The queue area at the Haunted Mansion at Disneyland features a row of changing portraits wherein paintings everyday scenes are revealed as sinister and haunted (originally the effect was done with crossfading slide-projectors; now it's done with an amazing, crisp electroluminiscent effect).
There were a lot of potential gags designed for the hallway (for example, the miser who spontaneously combusts!), and while the paintings the Imagineers settled are part of the best queue in theme-park history, I can't help but wish a few of those nearly-was gags had made it into the ride.
One example is "The Stab," based on a well-known Currier and Ives print, which Imagineer Marc Davis reimagined as a murder scene. As the Long Forgotten Blog writes: "So it's another example of Marc riffing off of a known image, in this case wickedly reading murderous intent in this dear lady's so seemingly innocent eyes. You know, her face does seem to me to have an utter blankness about it, despite the Mona Lisa smile, that allows the viewer to imagine virtually any thought lurking behind it."
Long Forgotten also mentions that my friend (and sometime Boing Boing contributor, and former Imagineering colleague) Chris Merritt is just wrapping up an astounding, two-volume history of Marc Davis that comes out on Labor Day.
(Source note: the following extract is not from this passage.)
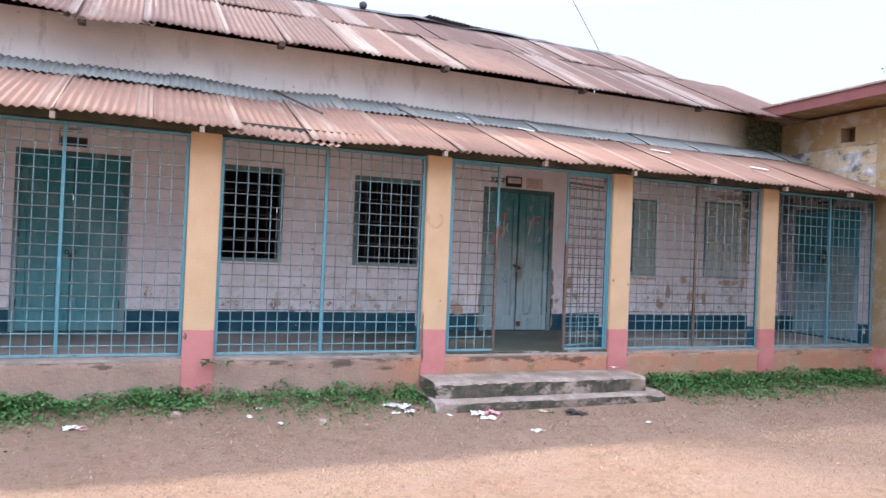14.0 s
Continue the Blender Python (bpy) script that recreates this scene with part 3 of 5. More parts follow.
# ---- mesh helpers ----
def bx(bm, x0, y0, z0, x1, y1, z1, bev=0.0):
    v = [bm.verts.new(p) for p in ((x0, y0, z0), (x1, y0, z0), (x1, y1, z0), (x0, y1, z0), (x0, y0, z1), (x1, y0, z1), (x1, y1, z1), (x0, y1, z1))]
    fs = [bm.faces.new([v[i] for i in q]) for q in ((0, 3, 2, 1), (4, 5, 6, 7), (0, 1, 5, 4), (1, 2, 6, 5), (2, 3, 7, 6), (3, 0, 4, 7))]
    if bev:
        es = list({e for f in fs for e in f.edges})
        bmesh.ops.bevel(bm, geom=es, offset=bev, segments=2, affect="EDGES", clamp_overlap=True)


def box(*a, bev=0.0):
    bm = bmesh.new()
    bx(bm, *a, bev=bev)
    return bm


def tube(bm, p0, p1, r, seg=6, r1=None):
    p0, p1 = Vector(p0), Vector(p1)
    q = (p1 - p0).to_track_quat("Z", "Y")
    rings = []
    for p, rr in ((p0, r), (p1, r if r1 is None else r1)):
        rings.append([bm.verts.new(p + q @ Vector((rr * math.cos(2 * math.pi * i / seg), rr * math.sin(2 * math.pi * i / seg), 0))) for i in range(seg)])
    for i in range(seg):
        j = (i + 1) % seg
        bm.faces.new((rings[0][i], rings[0][j], rings[1][j], rings[1][i]))
    bm.faces.new(rings[0][::-1])
    bm.faces.new(rings[1])


def bent(bm, pts, r, seg=8):
    """A round rod swept along a bent line, closed where the line returns to its start."""
    pts = [Vector(p) for p in pts]
    loop = (pts[0] - pts[-1]).length < 1e-5
    if loop:
        pts = pts[:-1]
    n, rings, axis = len(pts), [], None
    for i, p in enumerate(pts):
        a = pts[i - 1] if i or loop else p
        b = pts[(i + 1) % n] if i < n - 1 or loop else p
        d = (b - a).normalized()
        axis = d.orthogonal() if axis is None else (axis - d * axis.dot(d))
        axis.normalize()
        side = d.cross(axis)
        rings.append([bm.verts.new(p + r * (axis * math.cos(2 * math.pi * k / seg) + side * math.sin(2 * math.pi * k / seg))) for k in range(seg)])
    for i in range(n if loop else n - 1):
        u, v = rings[i], rings[(i + 1) % n]
        for k in range(seg):
            bm.faces.new((u[k], u[(k + 1) % seg], v[(k + 1) % seg], v[k]))
    if not loop:
        bm.faces.new(rings[0][::-1])
        bm.faces.new(rings[-1])
    return bm


def mesh_of(name, bm, mat, smooth=False):
    me = bpy.data.meshes.new(name)
    bmesh.ops.recalc_face_normals(bm, faces=bm.faces[:])
    bm.to_mesh(me)
    bm.free()
    if smooth:
        for p in me.polygons:
            p.use_smooth = True
    me.materials.append(mat)
    return me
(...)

Chris was Davis's protege, and the rarities, never-seen sketches, and insider dope he has on Davis are absolutely mind-blowing. I've pre-ordered my copy: it's a $105, slipcased, two-volume hardcover set.
The thing that probably inspired Davis, however, is the ambiguity of the object the woman is holding in her right hand. It's probably a folded fan, but it could be a knife, right? And she's sorta holding it where he can't see it, right? All of a sudden the picture is funny, if you have a macabre sense of humor.